There is music that defies easy classification. What peg hole to stuff it in? In the old bricks-and-mortar days that was an immediate problem as well as a thoroughgoing one. What section should the album be in? So Frank Zappa was nearly always in the Rock bins and at least at the start that was quite sensible. I can remember though when Verve started venturing forth into Rock the Schwann catalog assumed (amusingly to me at the time) that all of it had to be Jazz. That's what Verve did! So the Mothers of Invention's Freak Out and the first album by the Velvet Underground were listed under New Releases, Jazz! But then it might have been prophetic, since just after Jimi Hendrix died readers of Downbeat voted him into their Hall of Fame. Some people were upset about that. In the end though what did it mean?

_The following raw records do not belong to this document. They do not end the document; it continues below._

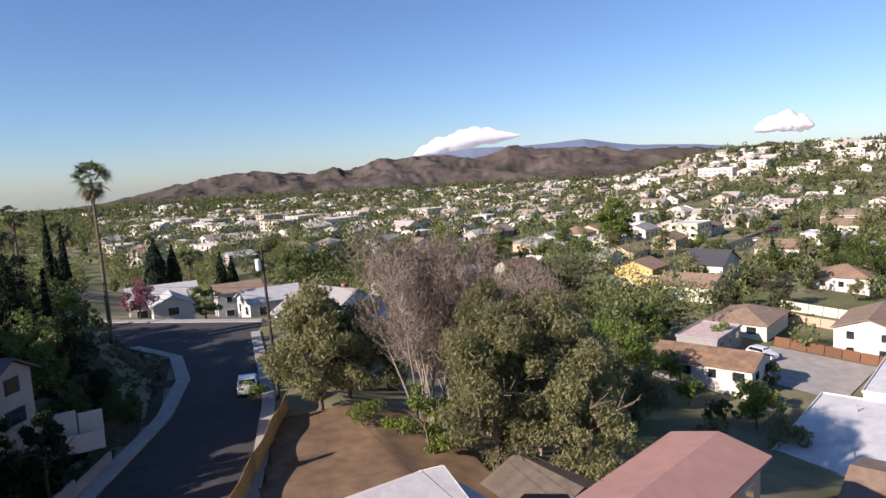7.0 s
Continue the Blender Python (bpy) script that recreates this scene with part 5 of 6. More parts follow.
roof_slope("front_roof", (-gw / 2 - 0.22, -hy, zs0), (gw + 0.44, 0, 0), (0, hy, gr - zs0), 0, 0, gh, material=mat("pale shingles", (0.52, 0.50, 0.49), 0.95, 2, 0.1, 0.4, 120, stain=(0.42, 0.40, 0.39), stain_amt=0.3, rand=0.08), tab=(12.0, 0.26), rng_seed=8, thick=0.1)
roof_slope("back_roof", (gw / 2 + 0.22, hy, zs0), (-gw - 0.44, 0, 0), (0, -hy, gr - zs0), 0, 0, gh, material=MATS["pale shingles"], tab=(12.0, 0.26), rng_seed=9, thick=0.1)
for sx in (-1, 1):
    for sy in (-1, 1):
        bm = bmesh.new()
        beam(bm, (sx * (gw / 2 + 0.25), sy * hy, zs0 - 0.05), (sx * (gw / 2 + 0.25), 0, gr - 0.05), 0.04, 0.15)
        part("rake_board", bm, WHITE, gh)
dd = new("door")
dd.parent = gh
part("door_frame", boxes((0.25, 0.35, -gd / 2 - 0.04, -gd / 2 + 0.05, 0, 2.15), (1.05, 1.15, -gd / 2 - 0.04, -gd / 2 + 0.05, 0, 2.15), (0.35, 1.05, -gd / 2 - 0.04, -gd / 2 + 0.05, 2.05, 2.15)), WHITE, dd)
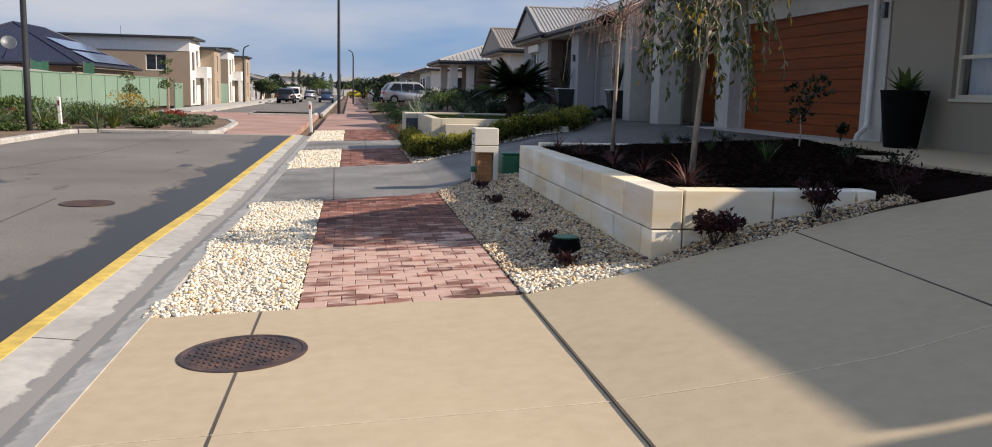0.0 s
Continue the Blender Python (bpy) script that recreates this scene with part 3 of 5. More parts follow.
for pts in ([(-9.4, 11), (-7.2, 16), (-6.2, 22), (-5.9, 33.2)], [(-4.6, 2), (-4.2, 9), (-4.4, 14)]):
    strip("road_crack", pts, 0.03, lambda x, y: -0.037 + 0.027 * math.sin(math.pi * (x - ROAD_L) / (ROAD_R - ROAD_L)), JOINT, "sealed seam in the asphalt")


# manhole covers
IRON = mat("rusty_cast_iron", (0.13, 0.075, 0.06), (0.055, 0.045, 0.05), 0.6, 6, 3, 0.5, 90, metal=0.35, stain=0.3)


def manhole(x, y, z, r, tilt, label):
    m = thing("manhole_cover", label, "manhole cover", at=(x, y, z))
    m.matrix_world = pose(x, y, z, 0, -tilt, 0)
    bm = bmesh.new()
    lathe(bm, [(r - 0.035, -0.03), (r, -0.03), (r, 0.004), (r - 0.008, 0.007), (r - 0.03, 0.007), (r - 0.035, 0.002)], 48)
    part("frame_ring", bm, IRON, m)
    part("cover_plate", lathe(bmesh.new(), [(r - 0.04, -0.03), (r - 0.04, 0.0), (r - 0.045, 0.003)], 48), IRON, m)
    bm = bmesh.new()
    n = 9
    for i in range(-n, n + 1):
        for j in range(-n, n + 1):
            cx, cy = i * 0.04, j * 0.04
            if math.hypot(cx, cy) > r - 0.075:
                continue
            q = pose(cx, cy, 0.004, 0, 0, 45 if (i + j) % 2 else -45)
            b2 = boxm(-0.017, 0.017, -0.0055, 0.0055, -0.004, 0.004)
            bmesh.ops.transform(b2, matrix=q, verts=b2.verts)
            me = bpy.data.meshes.new("tmp")
            b2.to_mesh(me)
            b2.free()
            bm.from_mesh(me)
            bpy.data.meshes.remove(me)
    tagged(part("treads", bm, IRON, m), "raised cross-hatched treads", kind="stuff")
    return m


manhole(-0.82, 5.84, H0(-0.82) + 0.002, 0.40, 2.6, "rusty cast-iron manhole cover set in the driveway")
manhole(-3.8, 13.4, -0.008, 0.36, 0, "dark iron manhole cover in the road")

# irrigation valve box
vb = thing("valve_box", "round black valve box with green lid in the pebbles", "valve box", at=(1.88, 8.42, 0.135))
part("body", lathe(bmesh.new(), [(0.155, 0), (0.15, 0.08), (0.142, 0.12), (0.135, 0.125), (0.13, 0.17), (0.125, 0.175)], 28), BLACK, vb, smooth=False)
bm = lathe(bmesh.new(), [(0.122, 0.17), (0.122, 0.184), (0.116, 0.188)], 28)
box(bm, 0.04, 0.06, -0.03, -0.01, 0.186, 0.191)
box(bm, -0.07, -0.05, 0.02, 0.04, 0.186, 0.191)
part("lid", bm, GREEN_P, vb, "dark green plastic lid")

# green service pillar behind the letterbox
sb = thing("service_box", "dark green plastic service box beside the driveway", "service box", at=(2.69, 15.36, 0.12))
bm = bmesh.new()
box(bm, -0.29, 0.29, -0.2, 0.2, 0, 0.50, bev=0.03)
part("body", bm, GREEN_P, sb)
part("lid", boxm(-0.285, 0.285, -0.195, 0.195, 0.505, 0.535, bev=0.012), GREEN_P, sb)

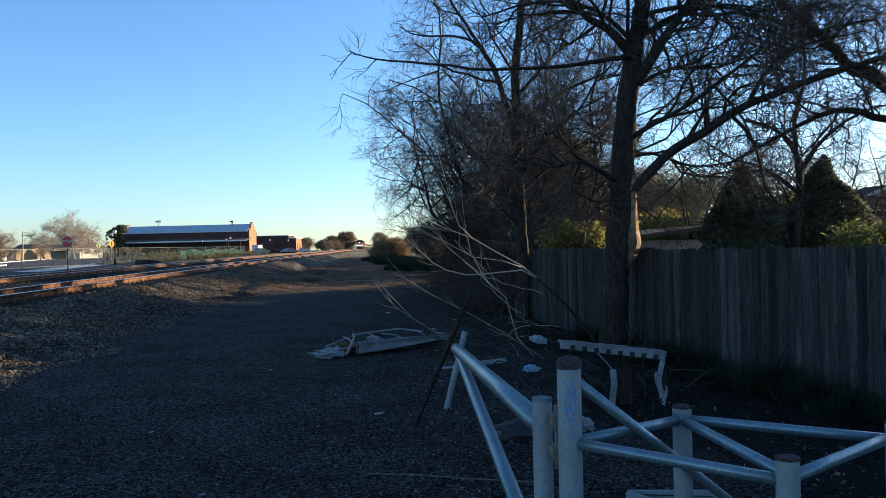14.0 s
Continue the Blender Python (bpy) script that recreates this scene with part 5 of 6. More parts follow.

And so today I duly report in on an album that has gotten my attention and indeed my approbation. It is called Song Lines (Naviar Records) and the music is by Simon McCorry. Is it "Classical?" It is drone, it is soundscape, it is Radical Tonality, it is post-Modern. It fits into the New Music fold perfectly well and perhaps we should leave it there and just listen?
The music is in five segments or movements. Each is magical in its own way. Some of the sounds seem sampled from conventional instruments, some Electroacoustic in a wider sense, in others I hear strings, cellos, quite obviously at some point a tabla. In all cases there is a snug fit between means and ends.
The main idea is that this music has a folksy magic to it that is quite beautiful. Every part fits together with every other part and the music seems at all times purposeful and directional. There is the Indian echoes of the drone to be felt much of the time, and a modal-elementality well thought-out. The music has the density of a small chamber orchestra most of the time. The weight and the movement of the music seems at all times right for itself though.
I suggest that this will appeal strongly to you if you are in any way drone-scaped in your soul. Highly recommended for those who self-select according to that critereon. Nicely done!